The umpteen little towers and details refer to various styles from any decade between 1519 and 1920. Strict geometrics in the general setting meet superfluous mini-towers on top. Enormous space on each floor enabled royal flat-sharing to Polish, French and other kings in the 16th century, with a Molière theatre included.

These days, art expositions fill the higher floors, while historic furniture demonstrates life in long-gone eras below. I am more than happy, wandering through aisles and rooms, still stunned.

H: After all, the place is not too bad. About 20 other motorhomes stay for the night, most of them much younger and certainly bigger. But none as cool as me! Just like the Tardis: unobtrusive outside, cosy inside. With a living room, kitchen, bathroom and bedroom on only 5,60m – and the cockpit even comes on top!

The next morning comes with grey skies and with a wonderful view: as soon as we hit the first “rond-point”, the visual axis is all there. THE castle. Chambord.

The Tour 2022 (1): The Heart of Nowhere

And then it is there: Departure-Day, finally! As soon as Hector and me hit the road, freedom enfolds.

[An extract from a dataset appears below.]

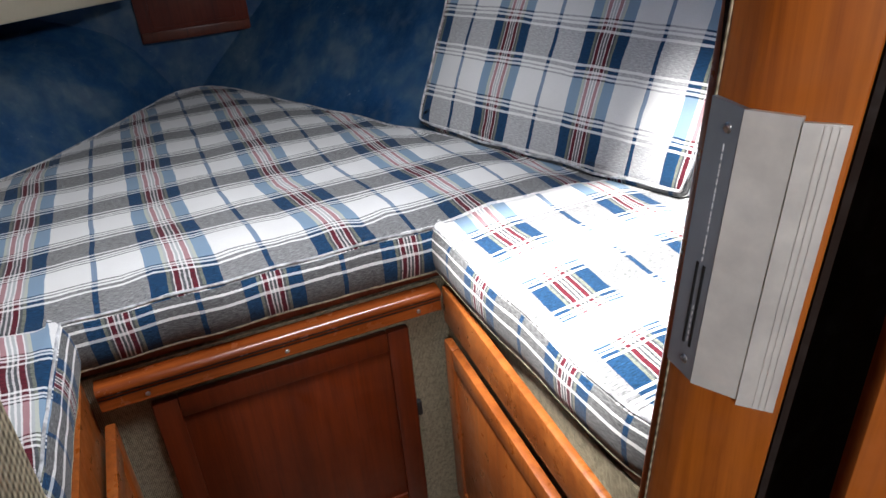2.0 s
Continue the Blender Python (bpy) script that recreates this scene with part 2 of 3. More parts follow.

Braincells meander in all possible directions, letting loose of stressful months. Becoming conscious, once more, of the real things in life. How little we are defined by work and how much by general values.

…on the way to the center of nowhere…

Driving becomes meditation and thoughts get clear. What is it, that makes life become full of joyful colours? Loving without recertification. Being loved among friends and family. Being free to choose how to live, how to work, and how we treat our body and our planet. Strangest sensation: the insight comes all by itself, without alcohol or expensive seminars – guess travelling still works well for me!

… almost there …

Meanwhile, my TomTom navi plays bingo, ignoring highways or dual carriageways of the well-marked kind. Or, more true, Hector decided that he likes France so much that he aims to see as much as possible. Landscape, especially.

still, each road can be even more narrow than the previous one…

After all, this is not our first trip and with only 40km of detour (blocked roads included), we arrive at “deep in the heart of nowhere” by mid-afternoon. The campsite must have been state-of-the-art in the 1980ies, but still it has a certain charm and a heated indoor pool. There is nothing better than a pool to relax back and shoulders after eight hours of driving!

Tired, but happy – that is the outcome of day 1. Once the journey starts, there is no questioning anymore. Just me, my van and the joy of travelling.